Mal: Yeah, well, just be careful. We cheated Badger out of good money to buy that frippery, and you're supposed to make me look respectable. Kaylee: Yes, sir, Captain Tightpants.

'Shindig'


The Great Write Way  

A place for Buffistas to discuss, beta and otherwise deal and dish on their non-fan fiction projects.


Susan W. - Oct 06, 2003 9:53:03 pm PDT #2103 of 10001
Good Trouble and Righteous Fights

OK. About to send big chunk to deb and Deena, then to break it up and send in several pieces to sj.


deborah grabien - Oct 06, 2003 10:11:42 pm PDT #2104 of 10001
It really doesn't matter. It's just an opinion. Don't worry about it. Not worth the hassle.

Susan, got it. Downloading to my hardrive, and will get to it soonest.


Susan W. - Oct 06, 2003 10:13:36 pm PDT #2105 of 10001
Good Trouble and Righteous Fights

Insent to sj as well, and I'm off to sleep.


Susan W. - Oct 07, 2003 9:24:10 pm PDT #2106 of 10001
Good Trouble and Righteous Fights

t whimper

Why did I just let DH read over my revised opening?
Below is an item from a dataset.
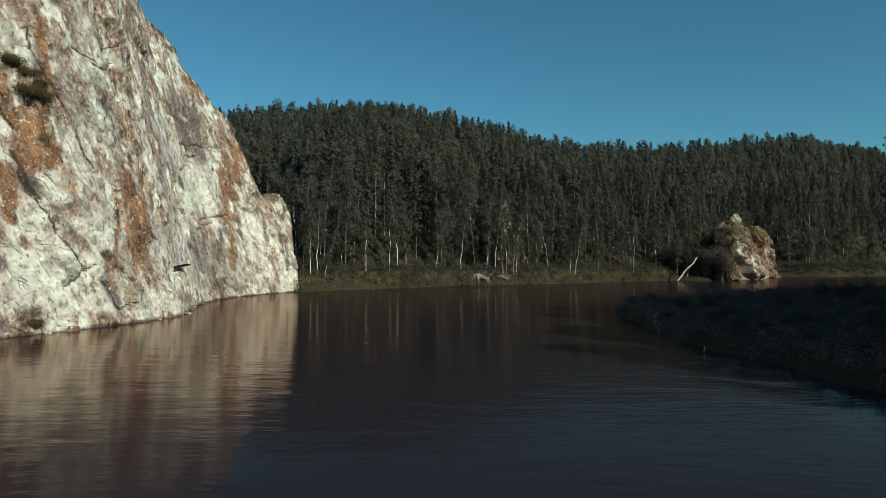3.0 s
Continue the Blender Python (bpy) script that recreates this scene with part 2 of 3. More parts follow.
# ---- small tools ----
def mesh_object(name, verts, faces, mats, parent=None, label="", smooth=False, index=None):
    me = bpy.data.meshes.new(name)
    me.from_pydata([tuple(v) for v in verts], [], [tuple(f) for f in faces])
    for m in (mats if isinstance(mats, (list, tuple)) else [mats]):
        me.materials.append(m)
    if index is not None:
        me.polygons.foreach_set("material_index", index)
    if smooth:
        me.polygons.foreach_set("use_smooth", [True] * len(me.polygons))
    me.update()
    ob = new(name, me)
    if parent:
        ob.parent = parent
    if label:
        ob["label"] = label
    return ob


def big_mesh(name, verts, tris, mat, tints=None, parent=None):
    """A mesh from numpy arrays of points and triangles."""
    me = bpy.data.meshes.new(name)
    nv, nt = len(verts), len(tris)
    me.vertices.add(nv)
    me.vertices.foreach_set("co", np.ascontiguousarray(verts, dtype=np.float32).ravel())
    me.loops.add(nt * 3)
    me.loops.foreach_set("vertex_index", np.ascontiguousarray(tris, dtype=np.int32).ravel())
    me.polygons.add(nt)
    me.polygons.foreach_set("loop_start", np.arange(0, nt * 3, 3, dtype=np.int32))
    me.update(calc_edges=True)
    me.materials.append(mat)
    if tints is not None:
        a = me.attributes.new("tint", 'FLOAT', 'POINT')
        a.data.foreach_set("value", np.ascontiguousarray(tints, dtype=np.float32))
    ob = new(name, me)
    if parent:
        ob.parent = parent
    return ob


def grid_faces(nu, nv):
    i, j = np.meshgrid(np.arange(nu - 1), np.arange(nv - 1), indexing="ij")
    a = (i * nv + j).ravel()
    return np.stack([a, a + nv, a + nv + 1, a + 1], 1)


def interp(x, xs, ys):
    return np.interp(x, xs, ys)


def smoothstep(t):
    t = np.clip(t, 0, 1)
    return t * t * (3 - 2 * t)


# ---- the lie of the land ----
BANK_X = [-400, -120, -60, -40, -34, -26, -19.6, -11.5, -2.3, 9, 22.4, 30.4, 43.4, 60, 77, 92, 100, 106, 160, 400]
BANK_Y = [300, 175, 128, 117, 112, 117, 127, 135.5, 141.7, 148, 155.5, 162.8, 172, 181, 200, 214, 212.5, 211, 236, 360]
SPIT_Y = [-200, -60, 0, 22, 32, 42, 52, 62, 72, 80]
SPIT_X = [60, 40, 22, 15.5, 12.8, 11.2, 10.6, 10.8, 12.5, 17]
RIDGE_X = [-300, -150, -60, -39, -10, 27, 60, 100, 125, 180, 400]
RIDGE_Z = [51.5, 50.5, 47.6, 46.2, 40.6, 30.3, 31.2, 36.8, 40.6, 41.8, 43]
RIDGE_Y = [330, 260, 235, 232, 230, 232, 246, 268, 279, 320, 450]


def chance(a, b, k):
    """A fixed random number from 0 to 1 for each cell."""
    n = (np.asarray(a).astype(np.int64) * 374761393 + np.asarray(b).astype(np.int64) * 668265263 + int(k) * 1274126177) & 0xffffffff
    n = ((n ^ (n >> 13)) * 1274126177) & 0xffffffff
    n = ((n ^ (n >> 16)) * 2246822519) & 0xffffffff
    return (n ^ (n >> 15)) / 4294967295.0


def value_noise(x, y, seed=0):
    xi, yi = np.floor(x).astype(np.int64), np.floor(y).astype(np.int64)
    fx, fy = smoothstep(x - xi), smoothstep(y - yi)

    def h(a, b):
        return chance(a, b, seed)
    return (h(xi, yi) * (1 - fx) + h(xi + 1, yi) * fx) * (1 - fy) + (h(xi, yi + 1) * (1 - fx) + h(xi + 1, yi + 1) * fx) * fy


def fbm(x, y, seed=0, octaves=4):
    total, amp = 0, 0.5
    for o in range(octaves):
        total = total + amp * (value_noise(x * 2 ** o, y * 2 ** o, seed + o) - 0.5)
        amp *= 0.5
    return total


def land(x, y):
    """Height of the ground, river bed included."""
    x, y = np.asarray(x, float), np.asarray(y, float)
    yb = interp(x, BANK_X, BANK_Y)
    yr = interp(x, RIDGE_X, RIDGE_Y)
    zr = interp(x, RIDGE_X, RIDGE_Z)
    d = y - yb + 3.0 * fbm(x / 7, y / 7, 3)
    s = (y - yb - 9) / (yr - yb - 9)
    north = -2.5 + 4.0 * smoothstep((d + 4) / 6) + (1.5 + 2.2 * fbm(x / 8, y / 8, 12)) * smoothstep(d / 5.5)
    north = north + np.where(s > 0, (zr - 2.7) * (np.clip(s, 0, 1) ** 0.85), 0) - 18 * smoothstep((s - 1.05) / 2.5)
    north = north + 1.2 * fbm(x / 12, y / 12, 5) * smoothstep(d / 10)
    north = np.maximum(north, 1.7 - ((x - 53.5) / 5.5) ** 2 * 2.2 - ((y - 175.5) / 5.0) ** 2 * 2.2)
    e = x - interp(y, SPIT_Y, SPIT_X)
    e = np.minimum(e, (interp(x, [17, 60, 110, 160, 400], [80, 98, 128, 165, 315]) - y) * 0.9)
    e = e + 2.4 * fbm(x / 5, y / 5, 8)
    # the 52 m eastern rise is unseen ground, added to block low sun
    east = -2.5 + 3.3 * smoothstep((e + 3) / 5) + 0.9 * smoothstep((e - 4) / 12) + 52 * smoothstep((x - 46) / 130) * smoothstep(e / 40)
    w = -(x + 43)
    west = np.where(y < 108, -2.5 + 6 * smoothstep((w + 2) / 8) + 14 * smoothstep((w - 10) / 60), -2.5)
    south = -2.5 + 6 * smoothstep((-y - 150) / 60) + 26 * smoothstep((-y - 200) / 200)
    return np.maximum(np.maximum(north, east), np.maximum(west, south))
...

It's not like this is actually his kind of book, but his verdict, "It's fine, but your heroine sounds awful immature," has me doubting pretty much everything.


sj - Oct 07, 2003 9:32:29 pm PDT #2107 of 10001
"There are few hours in life more agreeable than the hour dedicated to the ceremony known as afternoon tea."

Why did I just let DH read over my revised opening? It's not like this is actually his kind of book, but his verdict, "It's fine, but your heroine sounds awful immature," has me doubting pretty much everything.

Ignore your DH. I have not found your heroine to be immature at all.


deborah grabien - Oct 07, 2003 9:33:32 pm PDT #2108 of 10001
It really doesn't matter. It's just an opinion. Don't worry about it. Not worth the hassle.

Susan, take the ms away from Dylan and smile and pat his hand and then stop it.

For one thing, she is immature, in the sense that she's cloistered and young. From what I'm reading? She's fine.

edit: fine as in, right reactions for her conditions and age.


Susan W. - Oct 07, 2003 9:36:03 pm PDT #2109 of 10001
Good Trouble and Righteous Fights

Whew. Though I'm wondering if I made a mistake by moving the bit where she acts all giddy over her cousin's homecoming to the first page, because that is her immature point, her schoolgirl crush on him--it's supposed to be. She'd be entirely too much of a freak if she were eighteen years old and only mature and responsible, and she needs a blind spot to overcome. But maybe I shouldn't lead with that if I want people to take her seriously as a romance heroine. Argh! Editing harder than writing book in the first place!


sj - Oct 07, 2003 9:38:48 pm PDT #2110 of 10001
"There are few hours in life more agreeable than the hour dedicated to the ceremony known as afternoon tea."

She'd be entirely too much of a freak if she were eighteen years old and only mature and responsible, and she needs a blind spot to overcome.

Especially considering the time the story takes place and her upbringing. Do you no longer open the story in the library?


Susan W. - Oct 07, 2003 9:43:34 pm PDT #2111 of 10001
Good Trouble and Righteous Fights

It still opens in the library, but now it starts right at the moment Julius enters and Lucy gets all giddy over him.


Nilly - Oct 07, 2003 11:39:33 pm PDT #2112 of 10001
Swouncing

It's fine, but your heroine sounds awful immature

Susan, even though I obviously have no idea what I'm talking about, since I haven't read the novel (I'd like to add 'yet' to that sentence, please), from what you posted here it seemed to me like Lucy not being mature at the beginning of the story was part of the point - that she grew up throughout it, that, again, this is a sentence that has a 'yet' in it.

In any way, when I read, I much prefer a character who is less 'oh, so mature, even though she's so young' and more in a reasonable place for her age when it comes to this question, if I'm making myself remotely clear.

Argh! Editing harder than writing book in the first place!

You finished a novel. You can do this.